→ Data segment:
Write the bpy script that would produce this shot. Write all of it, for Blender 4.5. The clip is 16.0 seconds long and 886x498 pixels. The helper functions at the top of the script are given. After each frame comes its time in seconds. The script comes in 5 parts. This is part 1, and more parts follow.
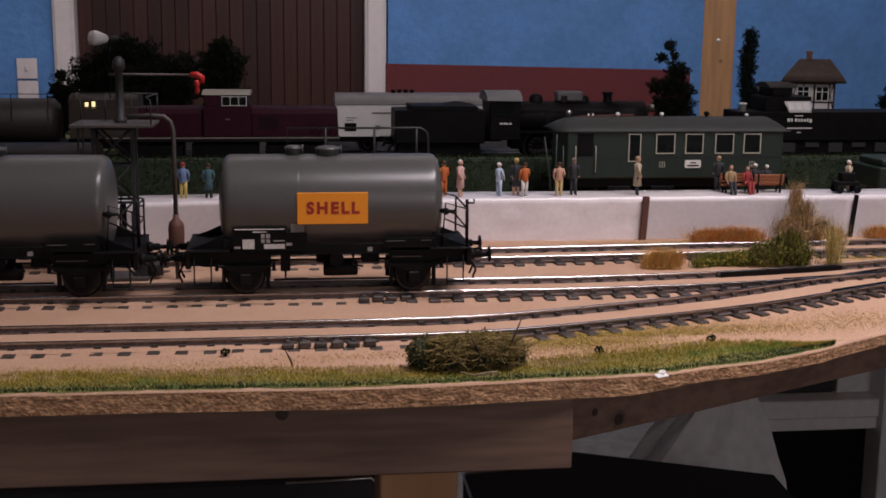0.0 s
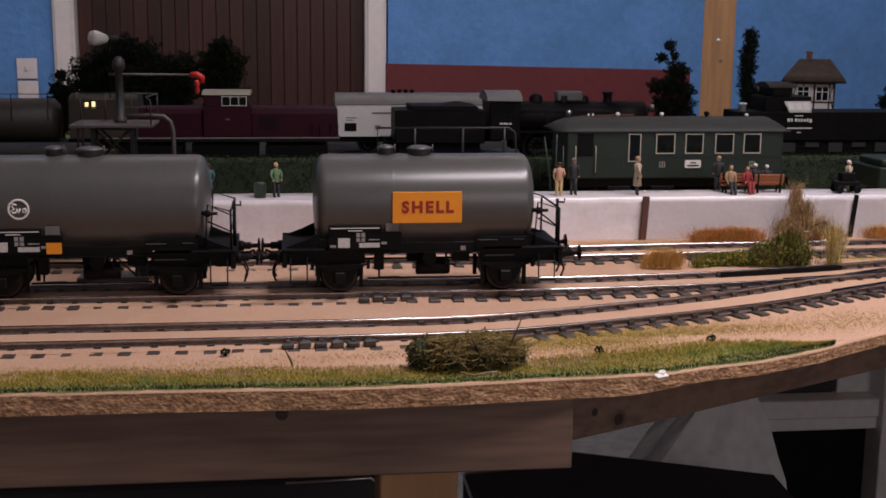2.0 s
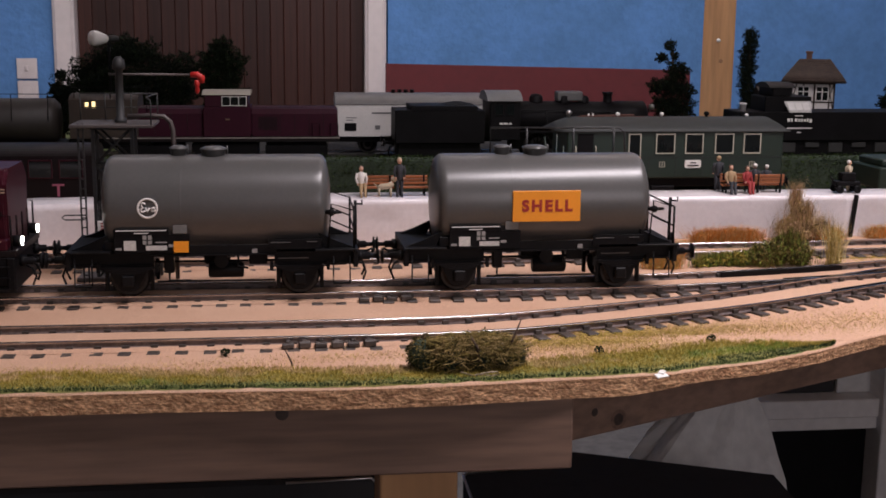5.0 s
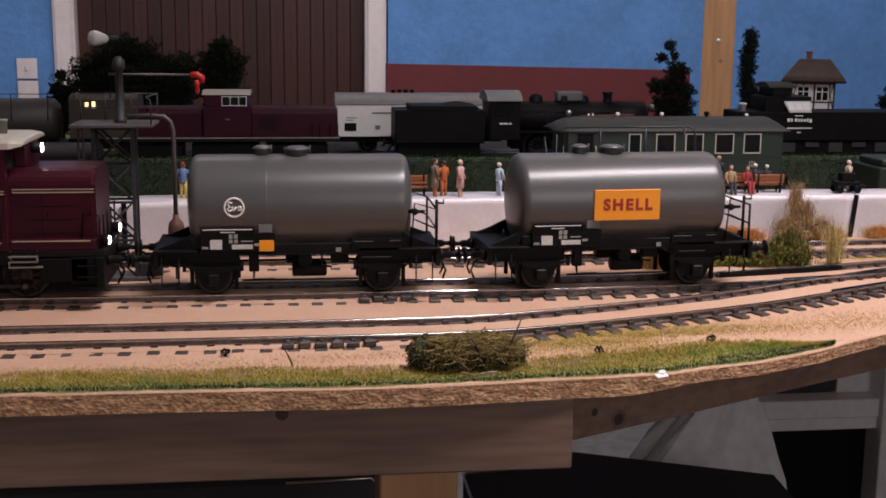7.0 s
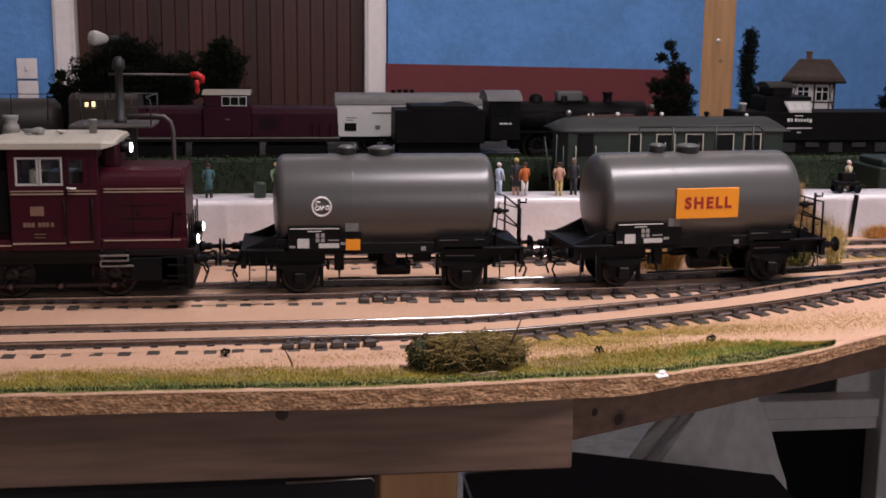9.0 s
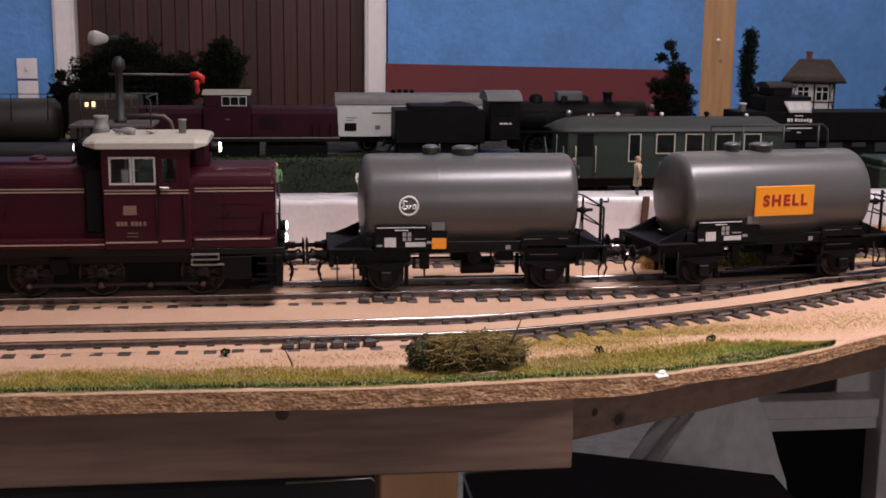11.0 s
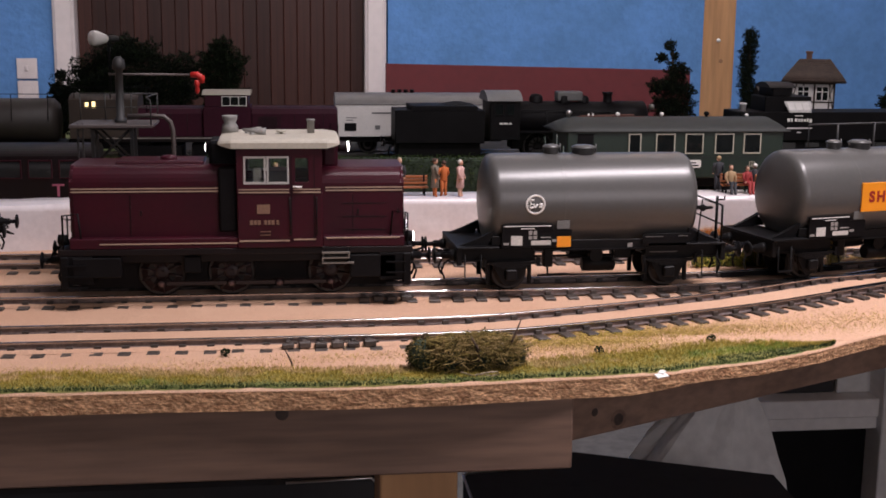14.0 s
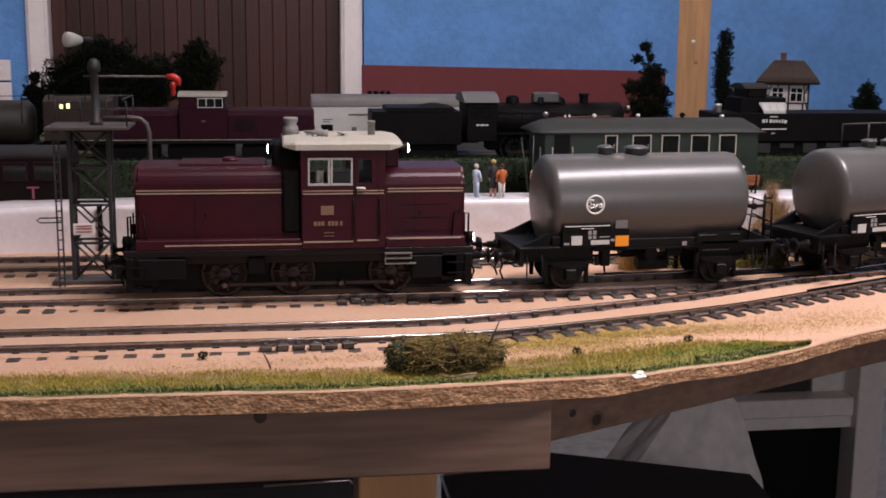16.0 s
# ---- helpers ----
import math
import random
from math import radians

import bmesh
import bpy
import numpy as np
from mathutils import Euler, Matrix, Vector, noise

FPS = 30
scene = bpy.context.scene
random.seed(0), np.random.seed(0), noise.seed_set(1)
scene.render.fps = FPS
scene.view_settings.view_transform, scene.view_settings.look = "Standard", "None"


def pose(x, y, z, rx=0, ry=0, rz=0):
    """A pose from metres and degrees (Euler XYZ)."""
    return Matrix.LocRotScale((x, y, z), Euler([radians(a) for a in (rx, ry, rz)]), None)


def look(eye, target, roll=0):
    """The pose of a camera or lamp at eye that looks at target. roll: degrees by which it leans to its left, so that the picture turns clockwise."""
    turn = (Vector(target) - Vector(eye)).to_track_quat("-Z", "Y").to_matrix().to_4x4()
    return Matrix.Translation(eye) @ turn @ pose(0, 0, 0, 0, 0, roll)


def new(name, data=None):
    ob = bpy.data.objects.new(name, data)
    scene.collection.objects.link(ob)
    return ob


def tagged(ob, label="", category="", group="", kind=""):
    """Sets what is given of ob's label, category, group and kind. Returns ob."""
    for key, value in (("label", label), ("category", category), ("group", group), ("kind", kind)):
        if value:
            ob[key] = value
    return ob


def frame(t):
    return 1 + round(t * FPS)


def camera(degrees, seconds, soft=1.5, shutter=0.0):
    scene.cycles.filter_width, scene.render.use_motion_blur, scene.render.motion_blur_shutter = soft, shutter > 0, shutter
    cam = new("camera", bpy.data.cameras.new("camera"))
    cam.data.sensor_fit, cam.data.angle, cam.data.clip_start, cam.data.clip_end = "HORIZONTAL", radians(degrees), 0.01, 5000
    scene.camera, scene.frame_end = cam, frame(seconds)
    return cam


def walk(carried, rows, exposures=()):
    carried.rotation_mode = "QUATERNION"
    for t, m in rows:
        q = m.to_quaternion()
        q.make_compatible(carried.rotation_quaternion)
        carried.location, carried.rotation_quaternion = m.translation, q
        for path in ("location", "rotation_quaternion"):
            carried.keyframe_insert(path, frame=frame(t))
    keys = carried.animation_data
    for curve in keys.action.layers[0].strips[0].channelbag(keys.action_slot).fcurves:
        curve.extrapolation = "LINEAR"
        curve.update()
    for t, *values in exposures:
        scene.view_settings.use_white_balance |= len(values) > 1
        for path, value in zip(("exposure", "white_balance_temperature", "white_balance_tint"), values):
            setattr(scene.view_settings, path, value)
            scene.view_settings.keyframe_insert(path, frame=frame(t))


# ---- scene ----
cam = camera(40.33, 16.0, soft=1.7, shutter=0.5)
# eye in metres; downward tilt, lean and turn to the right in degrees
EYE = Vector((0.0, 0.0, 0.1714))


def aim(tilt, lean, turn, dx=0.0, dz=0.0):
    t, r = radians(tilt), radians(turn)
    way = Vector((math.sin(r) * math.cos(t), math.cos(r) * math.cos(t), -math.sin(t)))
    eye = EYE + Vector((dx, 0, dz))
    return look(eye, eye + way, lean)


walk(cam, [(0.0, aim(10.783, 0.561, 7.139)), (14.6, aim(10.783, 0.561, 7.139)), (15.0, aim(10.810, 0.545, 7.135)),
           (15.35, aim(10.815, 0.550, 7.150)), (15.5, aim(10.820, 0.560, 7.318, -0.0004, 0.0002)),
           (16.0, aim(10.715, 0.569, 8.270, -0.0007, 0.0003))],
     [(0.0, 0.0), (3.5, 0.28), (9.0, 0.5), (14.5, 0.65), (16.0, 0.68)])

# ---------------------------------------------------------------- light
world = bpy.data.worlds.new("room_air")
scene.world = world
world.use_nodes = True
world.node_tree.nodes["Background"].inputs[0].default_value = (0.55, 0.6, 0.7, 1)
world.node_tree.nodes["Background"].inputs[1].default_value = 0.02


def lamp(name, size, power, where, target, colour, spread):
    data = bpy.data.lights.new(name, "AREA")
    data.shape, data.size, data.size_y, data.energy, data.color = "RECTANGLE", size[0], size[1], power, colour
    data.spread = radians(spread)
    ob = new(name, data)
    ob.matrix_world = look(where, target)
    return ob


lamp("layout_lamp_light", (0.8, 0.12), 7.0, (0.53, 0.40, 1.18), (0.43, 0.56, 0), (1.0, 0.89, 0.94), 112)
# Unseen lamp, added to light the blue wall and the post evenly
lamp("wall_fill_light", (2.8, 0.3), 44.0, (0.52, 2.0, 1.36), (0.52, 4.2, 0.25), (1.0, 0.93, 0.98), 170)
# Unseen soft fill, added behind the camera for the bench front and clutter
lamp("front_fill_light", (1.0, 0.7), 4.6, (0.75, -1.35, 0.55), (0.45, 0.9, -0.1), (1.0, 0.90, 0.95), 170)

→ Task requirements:
Reproduce all of the material above word for word. Omit the pictures.

→ Solved exercise:
Write the bpy script that would produce this shot. Write all of it, for Blender 4.5. The clip is 16.0 seconds long and 886x498 pixels. The helper functions at the top of the script are given. After each frame comes its time in seconds. The script comes in 5 parts. This is part 1, and more parts follow.
0.0 s
2.0 s
5.0 s
7.0 s
9.0 s
11.0 s
14.0 s
16.0 s
# ---- helpers ----
import math
import random
from math import radians

import bmesh
import bpy
import numpy as np
from mathutils import Euler, Matrix, Vector, noise

FPS = 30
scene = bpy.context.scene
random.seed(0), np.random.seed(0), noise.seed_set(1)
scene.render.fps = FPS
scene.view_settings.view_transform, scene.view_settings.look = "Standard", "None"


def pose(x, y, z, rx=0, ry=0, rz=0):
    """A pose from metres and degrees (Euler XYZ)."""
    return Matrix.LocRotScale((x, y, z), Euler([radians(a) for a in (rx, ry, rz)]), None)


def look(eye, target, roll=0):
    """The pose of a camera or lamp at eye that looks at target. roll: degrees by which it leans to its left, so that the picture turns clockwise."""
    turn = (Vector(target) - Vector(eye)).to_track_quat("-Z", "Y").to_matrix().to_4x4()
    return Matrix.Translation(eye) @ turn @ pose(0, 0, 0, 0, 0, roll)


def new(name, data=None):
    ob = bpy.data.objects.new(name, data)
    scene.collection.objects.link(ob)
    return ob


def tagged(ob, label="", category="", group="", kind=""):
    """Sets what is given of ob's label, category, group and kind. Returns ob."""
    for key, value in (("label", label), ("category", category), ("group", group), ("kind", kind)):
        if value:
            ob[key] = value
    return ob


def frame(t):
    return 1 + round(t * FPS)


def camera(degrees, seconds, soft=1.5, shutter=0.0):
    scene.cycles.filter_width, scene.render.use_motion_blur, scene.render.motion_blur_shutter = soft, shutter > 0, shutter
    cam = new("camera", bpy.data.cameras.new("camera"))
    cam.data.sensor_fit, cam.data.angle, cam.data.clip_start, cam.data.clip_end = "HORIZONTAL", radians(degrees), 0.01, 5000
    scene.camera, scene.frame_end = cam, frame(seconds)
    return cam


def walk(carried, rows, exposures=()):
    carried.rotation_mode = "QUATERNION"
    for t, m in rows:
        q = m.to_quaternion()
        q.make_compatible(carried.rotation_quaternion)
        carried.location, carried.rotation_quaternion = m.translation, q
        for path in ("location", "rotation_quaternion"):
            carried.keyframe_insert(path, frame=frame(t))
    keys = carried.animation_data
    for curve in keys.action.layers[0].strips[0].channelbag(keys.action_slot).fcurves:
        curve.extrapolation = "LINEAR"
        curve.update()
    for t, *values in exposures:
        scene.view_settings.use_white_balance |= len(values) > 1
        for path, value in zip(("exposure", "white_balance_temperature", "white_balance_tint"), values):
            setattr(scene.view_settings, path, value)
            scene.view_settings.keyframe_insert(path, frame=frame(t))


# ---- scene ----
cam = camera(40.33, 16.0, soft=1.7, shutter=0.5)
# eye in metres; downward tilt, lean and turn to the right in degrees
EYE = Vector((0.0, 0.0, 0.1714))


def aim(tilt, lean, turn, dx=0.0, dz=0.0):
    t, r = radians(tilt), radians(turn)
    way = Vector((math.sin(r) * math.cos(t), math.cos(r) * math.cos(t), -math.sin(t)))
    eye = EYE + Vector((dx, 0, dz))
    return look(eye, eye + way, lean)


walk(cam, [(0.0, aim(10.783, 0.561, 7.139)), (14.6, aim(10.783, 0.561, 7.139)), (15.0, aim(10.810, 0.545, 7.135)),
           (15.35, aim(10.815, 0.550, 7.150)), (15.5, aim(10.820, 0.560, 7.318, -0.0004, 0.0002)),
           (16.0, aim(10.715, 0.569, 8.270, -0.0007, 0.0003))],
     [(0.0, 0.0), (3.5, 0.28), (9.0, 0.5), (14.5, 0.65), (16.0, 0.68)])

# ---------------------------------------------------------------- light
world = bpy.data.worlds.new("room_air")
scene.world = world
world.use_nodes = True
world.node_tree.nodes["Background"].inputs[0].default_value = (0.55, 0.6, 0.7, 1)
world.node_tree.nodes["Background"].inputs[1].default_value = 0.02


def lamp(name, size, power, where, target, colour, spread):
    data = bpy.data.lights.new(name, "AREA")
    data.shape, data.size, data.size_y, data.energy, data.color = "RECTANGLE", size[0], size[1], power, colour
    data.spread = radians(spread)
    ob = new(name, data)
    ob.matrix_world = look(where, target)
    return ob


lamp("layout_lamp_light", (0.8, 0.12), 7.0, (0.53, 0.40, 1.18), (0.43, 0.56, 0), (1.0, 0.89, 0.94), 112)
# Unseen lamp, added to light the blue wall and the post evenly
lamp("wall_fill_light", (2.8, 0.3), 44.0, (0.52, 2.0, 1.36), (0.52, 4.2, 0.25), (1.0, 0.93, 0.98), 170)
# Unseen soft fill, added behind the camera for the bench front and clutter
lamp("front_fill_light", (1.0, 0.7), 4.6, (0.75, -1.35, 0.55), (0.45, 0.9, -0.1), (1.0, 0.90, 0.95), 170)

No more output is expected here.